I have also a selection of poems I'd like to address, time permitting.  They will serve to underscore some of the narrative themes in the prose pieces we are reading, and provide review of the theme of the artist's relationship to art itself.   One is "Tintern Abbey," a romantic poem in blank verse by William Wordsworth:  http://www.rc.umd.edu/rchs/reader/tabbey.html   At the following link you may read background and see in photos the beauty of the abbey:  http://www.castlewales.com/tintern.html  Another is Alfred Lord Tennyson's rhymed narrative (ballad) of "The Lady of Shallot," based on the medieval tales of King Arthur. And yet others:  and John Keats's "Ode on a Grecian Urn" and "Ode to a Nightingale."  

Posted below is the description of essay 3, which is due week 7 or 8.  I'd like you to read  
 "The White Heron" . Be prepared to identify plot elements, themes, and symbolism apparent in the story.
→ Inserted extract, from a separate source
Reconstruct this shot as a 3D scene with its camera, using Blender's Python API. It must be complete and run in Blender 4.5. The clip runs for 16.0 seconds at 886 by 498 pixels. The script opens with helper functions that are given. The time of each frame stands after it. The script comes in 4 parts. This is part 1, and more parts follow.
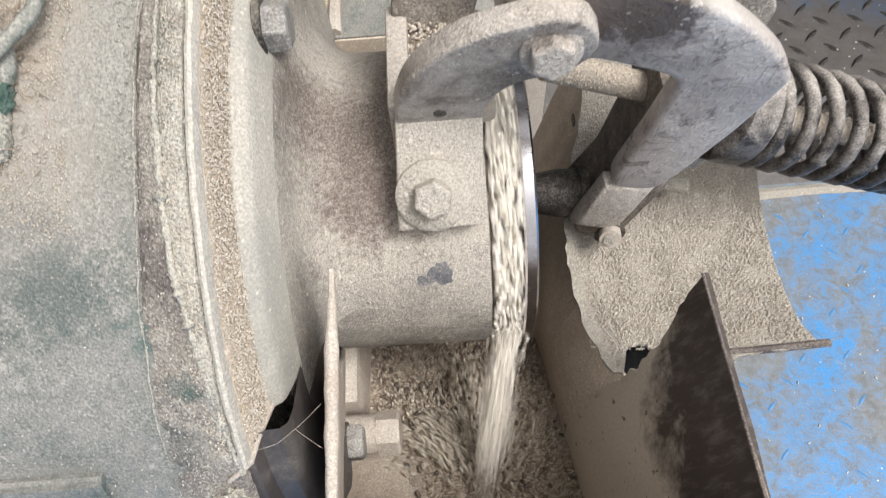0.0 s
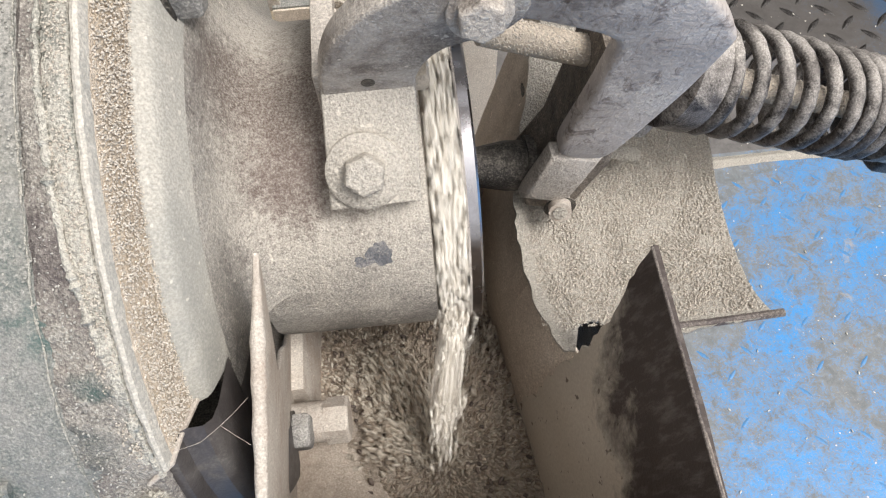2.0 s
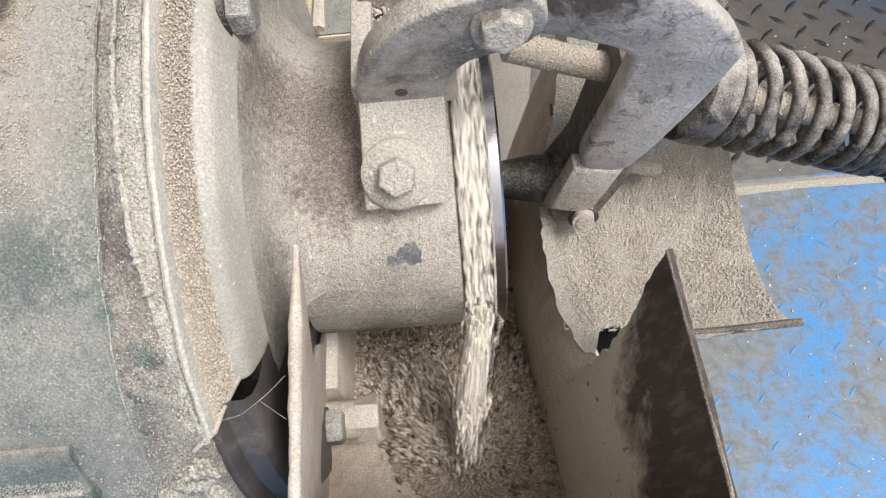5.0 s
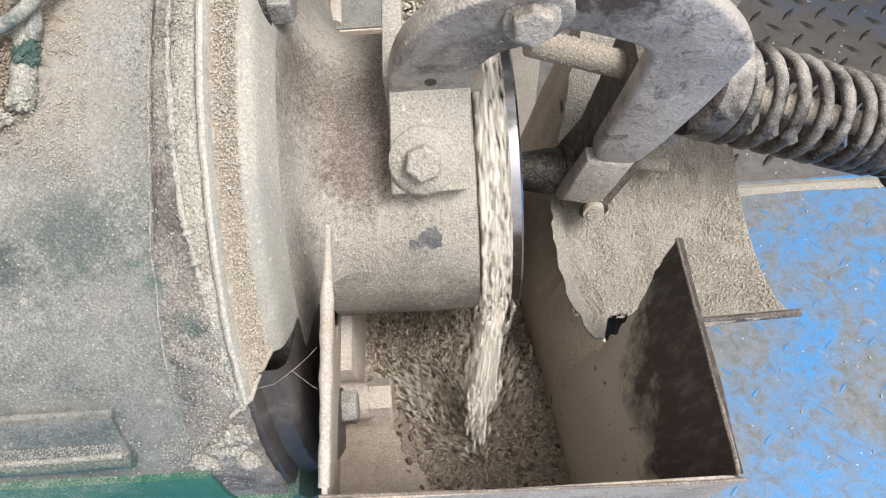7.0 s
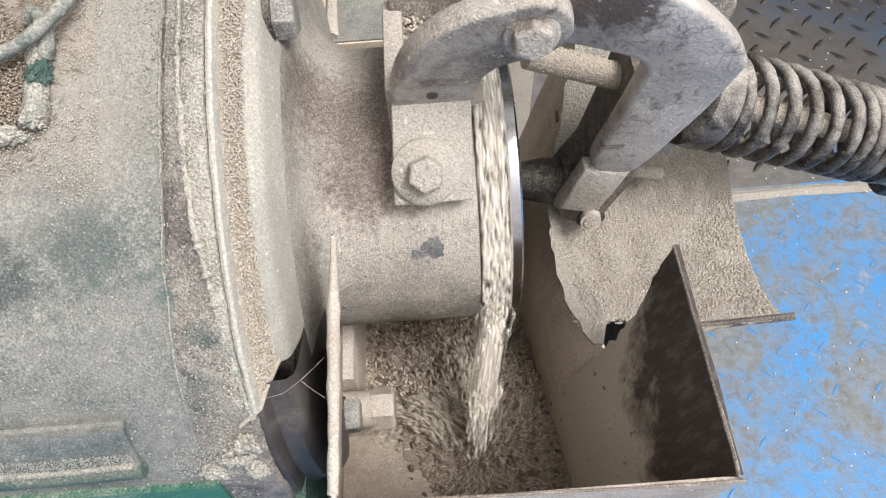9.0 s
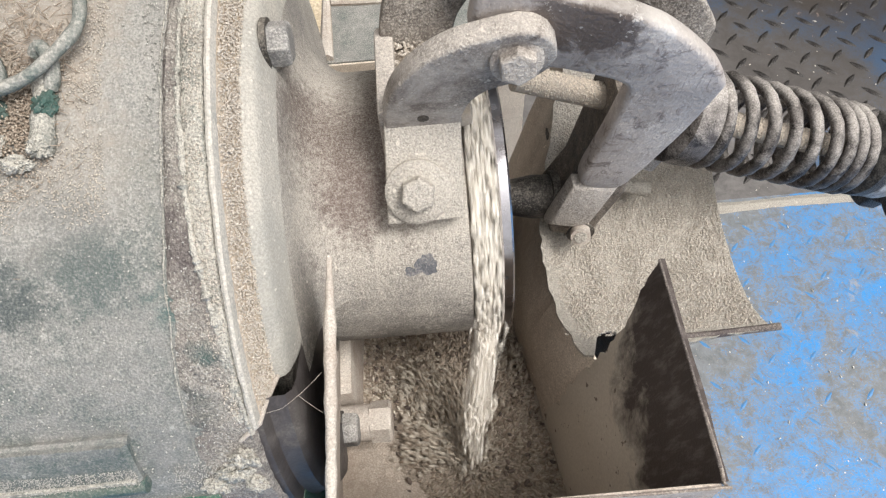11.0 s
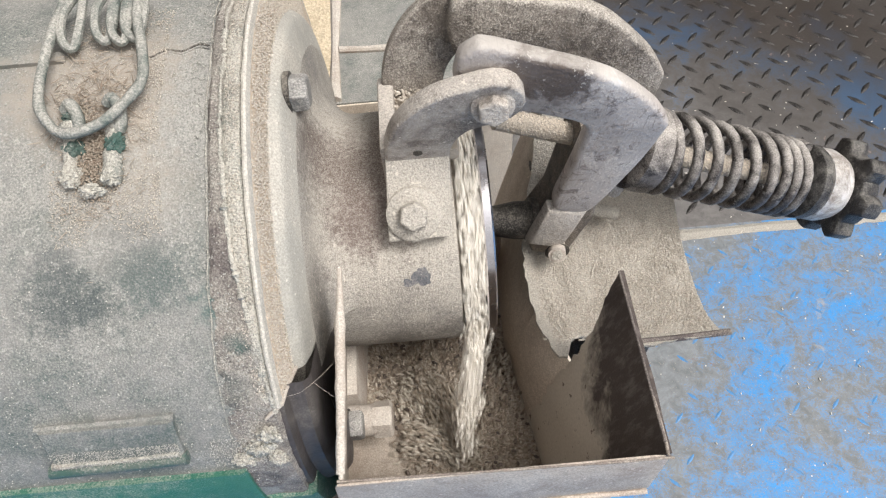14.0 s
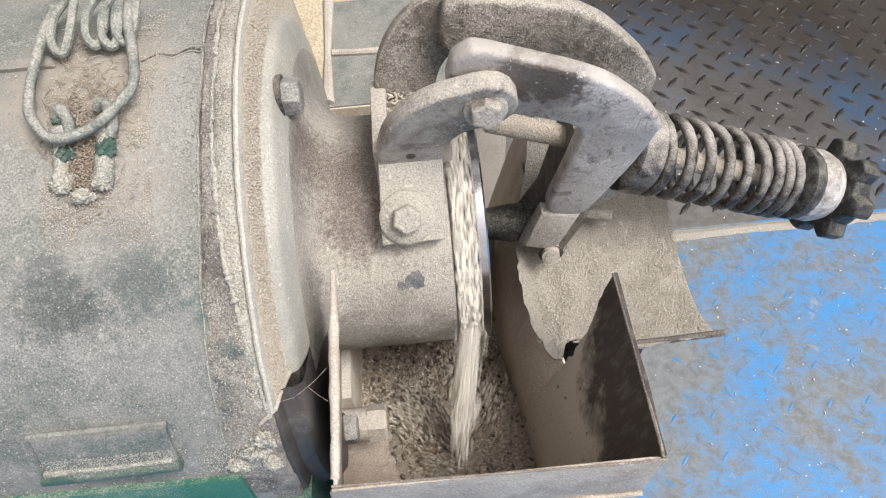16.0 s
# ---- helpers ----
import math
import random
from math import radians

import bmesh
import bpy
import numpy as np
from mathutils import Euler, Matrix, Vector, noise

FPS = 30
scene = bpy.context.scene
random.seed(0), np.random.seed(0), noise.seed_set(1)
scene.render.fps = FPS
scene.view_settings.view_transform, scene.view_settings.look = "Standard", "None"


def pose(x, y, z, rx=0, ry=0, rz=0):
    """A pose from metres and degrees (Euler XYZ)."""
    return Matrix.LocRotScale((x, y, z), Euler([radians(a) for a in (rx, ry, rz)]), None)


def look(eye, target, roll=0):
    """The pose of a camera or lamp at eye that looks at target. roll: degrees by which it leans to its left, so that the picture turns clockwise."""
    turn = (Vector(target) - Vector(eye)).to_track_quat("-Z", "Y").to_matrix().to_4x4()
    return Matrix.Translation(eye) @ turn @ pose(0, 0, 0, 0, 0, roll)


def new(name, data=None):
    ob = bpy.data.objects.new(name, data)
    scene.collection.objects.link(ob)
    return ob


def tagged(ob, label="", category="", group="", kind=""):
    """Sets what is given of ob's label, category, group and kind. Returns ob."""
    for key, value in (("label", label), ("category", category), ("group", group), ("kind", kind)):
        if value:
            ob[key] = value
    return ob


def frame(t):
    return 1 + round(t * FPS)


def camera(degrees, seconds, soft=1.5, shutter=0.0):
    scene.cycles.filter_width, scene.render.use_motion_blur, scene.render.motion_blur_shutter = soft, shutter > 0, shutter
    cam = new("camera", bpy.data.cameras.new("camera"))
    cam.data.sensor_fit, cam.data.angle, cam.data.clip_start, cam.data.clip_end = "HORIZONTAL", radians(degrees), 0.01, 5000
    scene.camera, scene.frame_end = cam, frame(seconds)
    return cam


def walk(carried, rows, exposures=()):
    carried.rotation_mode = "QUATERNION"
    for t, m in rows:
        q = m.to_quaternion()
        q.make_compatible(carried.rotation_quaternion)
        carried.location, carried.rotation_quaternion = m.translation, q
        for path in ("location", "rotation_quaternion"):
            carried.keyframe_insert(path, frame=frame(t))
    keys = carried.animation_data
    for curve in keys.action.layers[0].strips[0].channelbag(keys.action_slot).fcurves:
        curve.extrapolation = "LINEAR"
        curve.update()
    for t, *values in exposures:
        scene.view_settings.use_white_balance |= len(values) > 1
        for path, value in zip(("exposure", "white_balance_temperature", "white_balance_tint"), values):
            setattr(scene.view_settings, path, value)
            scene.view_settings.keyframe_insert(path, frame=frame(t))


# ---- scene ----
cam = camera(63.4, 16.0, 1.2, 0.4)
PATH = [
    (0, (0.0081, -0.2645, 0.7954), (-0.0018, 0.2023, -0.0889), -5.25),
    (0.5, (0.0043, -0.2558, 0.7793), (-0.0068, 0.1840, -0.1187), -4.68),
    (1, (0.0069, -0.2426, 0.7972), (0.0213, 0.1979, -0.1004), -1.65),
    (1.5, (0.0173, -0.2511, 0.7850), (0.0356, 0.1854, -0.1145), -2.76),
    (2, (0.0253, -0.2552, 0.7763), (0.0534, 0.1791, -0.1240), -2.48),
    (2.5, (0.0215, -0.2554, 0.7798), (0.0292, 0.1864, -0.1173), -4.56),
    (3, (0.0262, -0.2615, 0.7799), (0.0128, 0.1820, -0.1162), -6.30),
    (3.5, (0.0312, -0.2682, 0.7868), (0.0071, 0.1895, -0.1020), -7.06),
    (3.7, (0.0329, -0.2669, 0.7883), (0.0059, 0.1869, -0.1025), -7.69),
    (5.8, (0.0237, -0.2937, 0.7995), (0.0092, 0.2005, -0.0697), -6.12),
    (6, (0.0198, -0.2916, 0.8035), (0.0064, 0.1924, -0.0715), -5.32),
    (6.5, (0.0176, -0.2982, 0.8018), (0.0036, 0.1821, -0.0752), -5.33),
    (7, (0.0120, -0.3022, 0.8046), (0.0040, 0.1806, -0.0712), -4.41),
    (7.5, (0.0105, -0.3035, 0.8061), (0.0115, 0.1812, -0.0686), -3.52),
    (8, (0.0084, -0.3037, 0.8091), (0.0096, 0.1891, -0.0611), -3.98),
    (8.5, (0.0058, -0.3058, 0.8129), (0.0078, 0.1872, -0.0572), -3.67),
    (9, (0.0056, -0.3047, 0.8121), (0.0106, 0.1868, -0.0587), -3.75),
    (9.2, (0.0070, -0.3062, 0.8094), (0.0129, 0.1896, -0.0590), -3.96),
    (11.3, (0.0107, -0.3106, 0.8338), (0.0195, 0.2008, -0.0255), -4.38),
    (11.5, (0.0181, -0.3189, 0.8525), (0.0235, 0.2052, 0.0009), -5.52),
    (12, (0.0245, -0.3414, 0.8725), (0.0387, 0.1866, 0.0234), -5.01),
    (12.5, (0.0251, -0.3492, 0.8777), (0.0388, 0.1820, 0.0305), -5.38),
    (13, (0.0264, -0.3591, 0.8821), (0.0456, 0.1789, 0.0394), -4.98),
    (13.5, (0.0202, -0.3672, 0.8835), (0.0327, 0.1726, 0.0418), -4.49),
    (14, (0.0161, -0.3614, 0.8860), (0.0225, 0.1835, 0.0475), -4.57),
    (14.5, (0.0210, -0.3582, 0.8836), (0.0346, 0.1824, 0.0424), -4.59),
    (15, (0.0169, -0.3625, 0.8851), (0.0298, 0.1781, 0.0440), -4.81),
    (15.5, (0.0148, -0.3646, 0.8903), (0.0311, 0.1814, 0.0527), -4.26),
    (16, (0.0167, -0.3603, 0.8858), (0.0311, 0.1861, 0.0483), -4.23),
]
walk(cam, [(t, look(eye, target, roll)) for t, eye, target, roll in PATH])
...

 Essay #3, due week 7 or 8: Compose a 600-700 word (minimum length) essay that introduces the text(s) by title and author and proceeds to support a thesis point or claim about the text(s). You may address poetry and/or prose selections. If you have two or more selections, they must be addressed under a comprehensive thesis, the essay unified by the thesis, with each serving to illustrate, develop and support your thesis. Include some description of the formal structure of the poem and/or prose elements, for example, stanza form, line length and rhyme pattern, use of repetition or anaphora, use of narrative structure, setting, plot, character,  conspicuous sound devices, imagery, figurative elements (such as metaphor, simile, symbol, personification).  Remember, narrative always involves the perspective or point of view of the narrator (first person or third person typically, as well as plot, setting, character development, tone or mood, and central thematic concerns. Lyric poems may have little in the way of narrative or story, though they always have a speaker and the speaker provides perspective, along with whatever other voices may be presented in the poem.  Provide support and evidence for your claims in the form of textual summary and direct quotation, formatted in the MLA style, with line citations. Avoid using quotation unnecessarily or dropping quotations in without commentary. Integrate short quotations into the text with quotation marks and slashes to indicate line breaks. Quotations of 4 and more lines should be block formatted. Title your essay (do not use the poetry or prose story title in the essay title unless a subtitle is also present). Doublespace the lines.